- SUPPLIED MATERIAL:
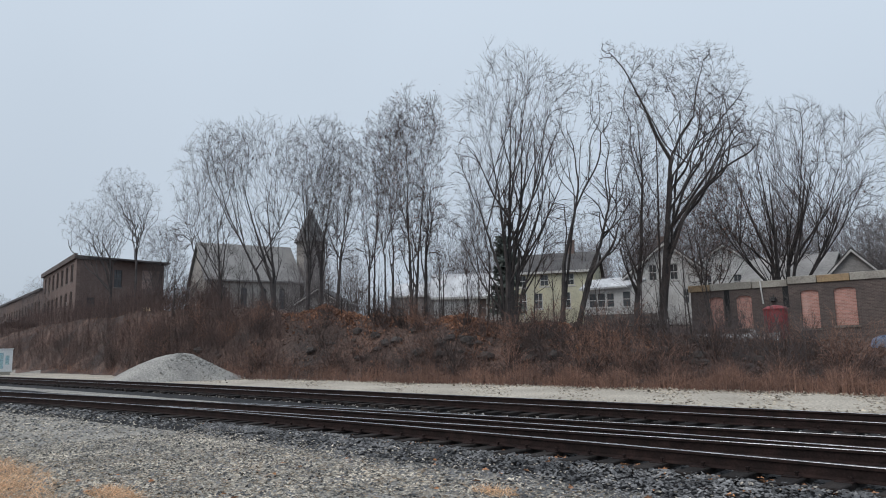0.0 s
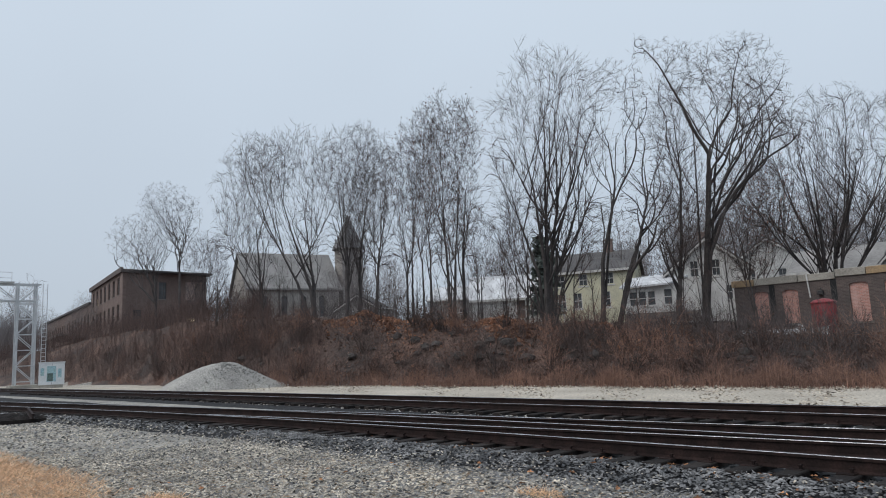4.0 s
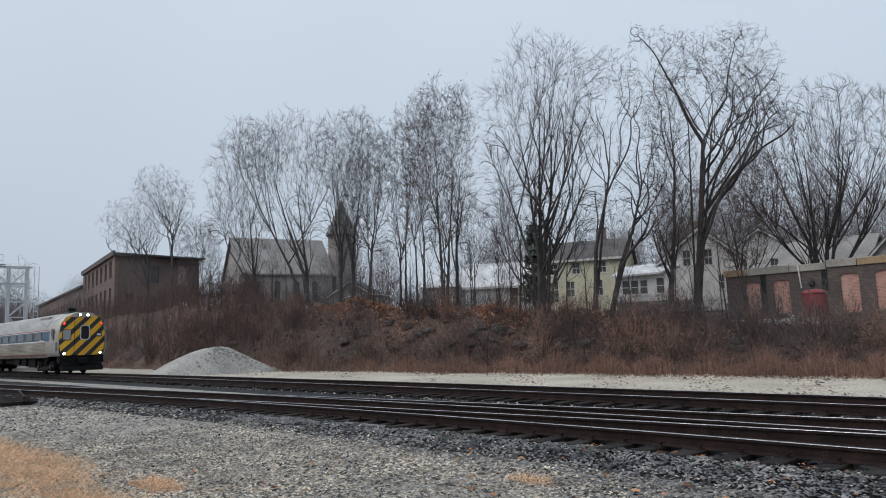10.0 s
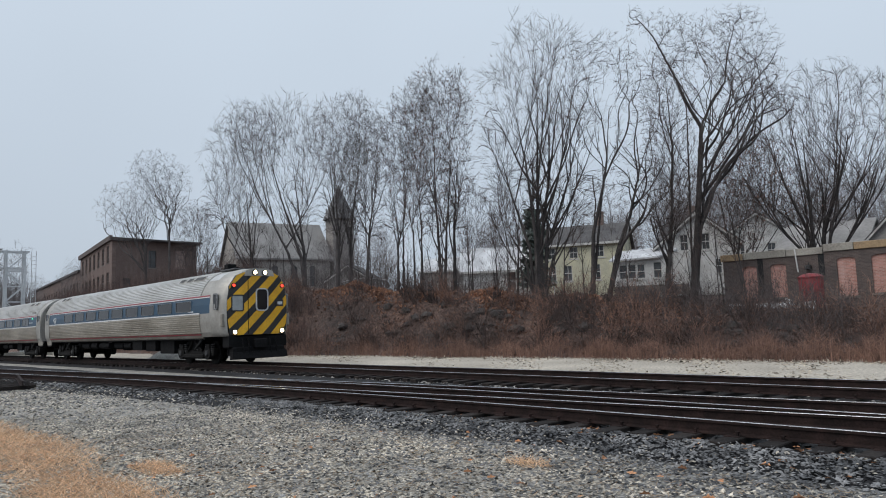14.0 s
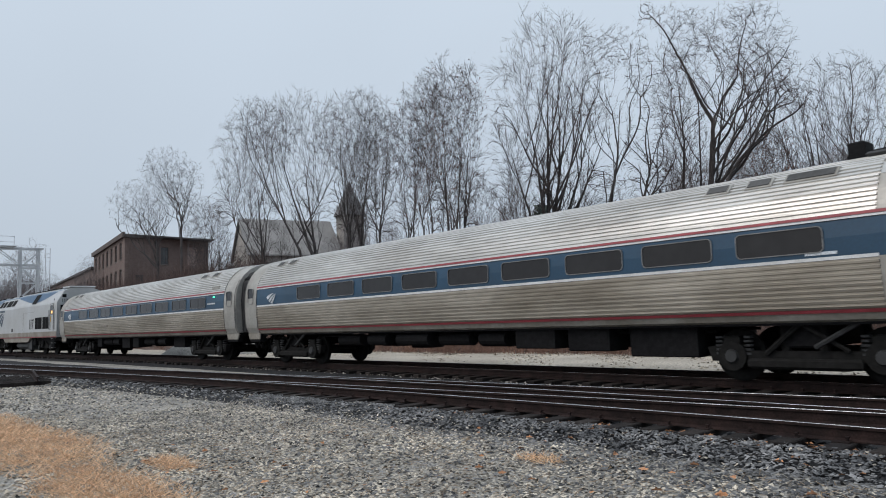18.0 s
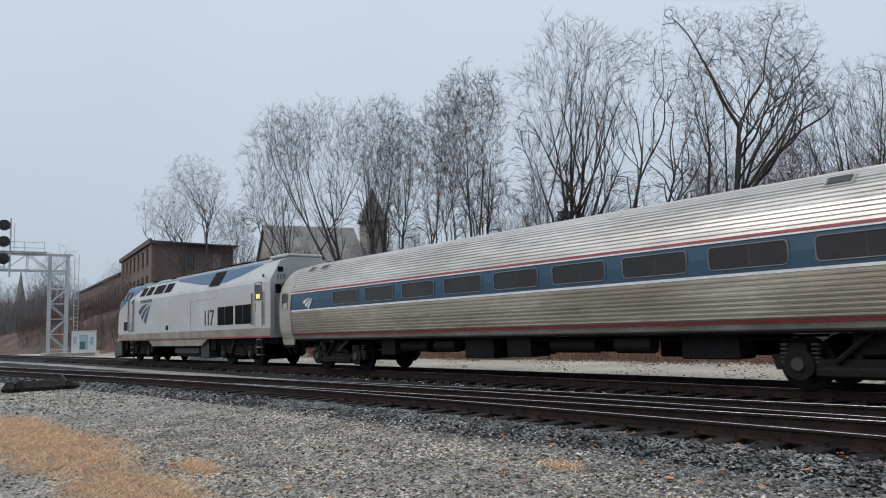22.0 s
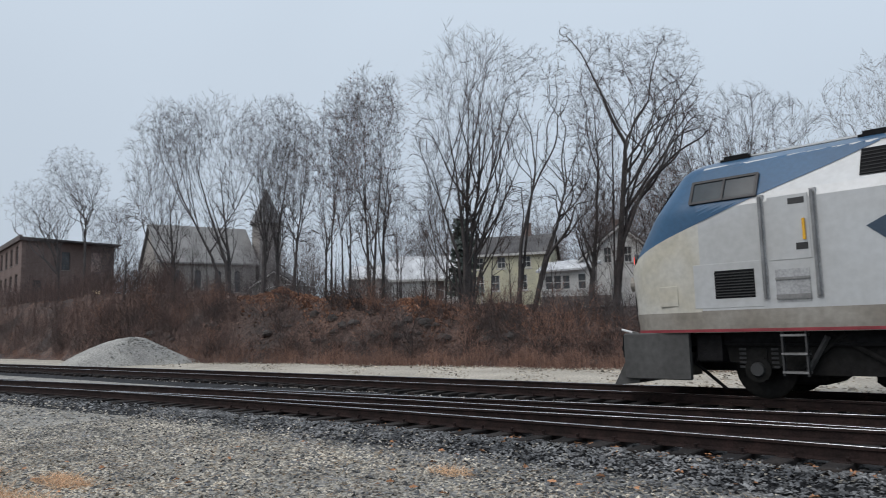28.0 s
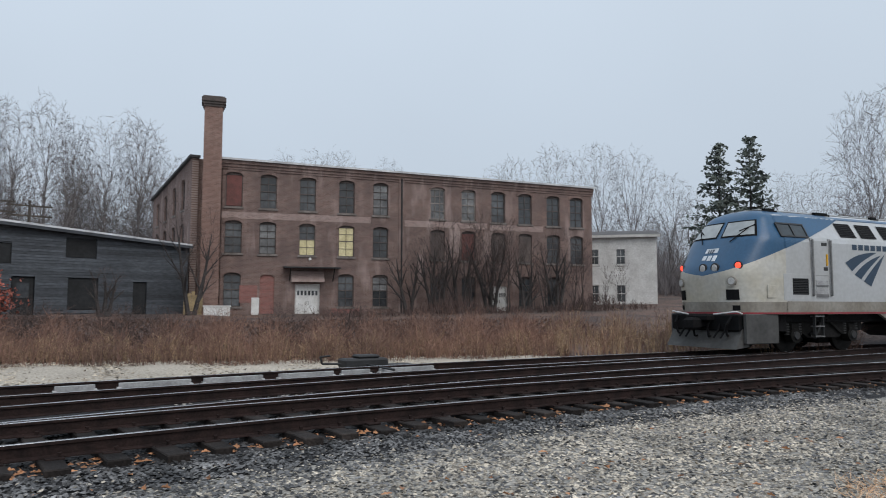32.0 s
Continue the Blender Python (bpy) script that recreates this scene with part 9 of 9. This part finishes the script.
    t = w.uniform(0, 2 * np.pi, n)
    ln = w.uniform(0.03, 0.1, n)
    rows = np.stack([gx, gy, g + 0.02, gx + ln * np.cos(t), gy + ln * np.sin(t), g + w.uniform(0.02, 0.06, n), np.full(n, 0.0025), np.full(n, 0.001)], -1)
    tagged(new("straws", raw("straws", *tubes(rows, 3), M_STRAW)), "pale straws and weeds between the stones", "grass", kind="stuff")


def curled(x, y, z, w):
    """Lobed leaves, folded along the midrib."""
    n = len(x)
    outline = np.array([(0, -0.5, 0), (0.22, -0.3, 0.06), (0.13, -0.12, 0.05), (0.34, 0.06, 0.1), (0.16, 0.2, 0.06), (0.12, 0.42, 0.02), (0, 0.55, 0), (-0.12, 0.42, 0.02), (-0.16, 0.2, 0.06), (-0.34, 0.06, 0.1), (-0.13, -0.12, 0.05), (-0.22, -0.3, 0.06)])
    v = np.repeat(outline[None], n, 0)
    v[:, :, 2] *= w.uniform(0.3, 3.2, (n, 1))
    t = w.normal(0, 0.4, n)
    vx, vz = v[:, :, 0].copy(), v[:, :, 2].copy()
    v[:, :, 0] = vx * np.cos(t)[:, None] - vz * np.sin(t)[:, None]
    v[:, :, 2] = vx * np.sin(t)[:, None] + vz * np.cos(t)[:, None]
    a = w.uniform(0, 2 * np.pi, n)
    c, s = np.cos(a)[:, None], np.sin(a)[:, None]
    vx, vy = v[:, :, 0].copy(), v[:, :, 1].copy()
    v[:, :, 0], v[:, :, 1] = vx * c - vy * s, vx * s + vy * c
    v *= w.uniform(0.045, 0.115, (n, 1, 1))
    v += np.stack([x, y, z], -1)[:, None]
    half_a, half_b = np.array([0, 1, 2, 3, 4, 5, 6]), np.array([0, 6, 7, 8, 9, 10, 11])
    k = (np.arange(n) * 12)[:, None]
    return v.reshape(-1, 3), np.concatenate([k + half_a, k + half_b])


yard_cover()


def motions():
    """The train rolls by, its wheels turning."""
    ts = [r[0] for r in RUN]
    walk(cab, [(t, car_pose(front_at(t) - 12.05, 8.65)) for t in ts])
    walk(car_2, [(t, car_pose(front_at(t) - 24.25 - 12.25, 8.35)) for t in ts])
    walk(engine, [(t, car_pose(front_at(t) - 68.5 + 9.85, 6.05)) for t in ts])
    steps = [k / 10 for k in range(0, 321)]
    for ax, x, r in WHEELSETS:
        rows, first = [], front_at(0)
        for t in steps:
            rows.append((t, Matrix.Translation((x, 0, r)) @ Euler((0, (front_at(t) - first) / r, 0)).to_matrix().to_4x4()))
        walk(ax, rows)


motions()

- EXERCISE PROMPT: Leave out the pictures. Transcribe only the lines above, from the first through the one that contains "straws and weeds".

- SOLVED EXERCISE:
0.0 s
4.0 s
10.0 s
14.0 s
18.0 s
22.0 s
28.0 s
32.0 s
Continue the Blender Python (bpy) script that recreates this scene with part 9 of 9. This part finishes the script.
    t = w.uniform(0, 2 * np.pi, n)
    ln = w.uniform(0.03, 0.1, n)
    rows = np.stack([gx, gy, g + 0.02, gx + ln * np.cos(t), gy + ln * np.sin(t), g + w.uniform(0.02, 0.06, n), np.full(n, 0.0025), np.full(n, 0.001)], -1)
    tagged(new("straws", raw("straws", *tubes(rows, 3), M_STRAW)), "pale straws and weeds between the stones", "grass", kind="stuff")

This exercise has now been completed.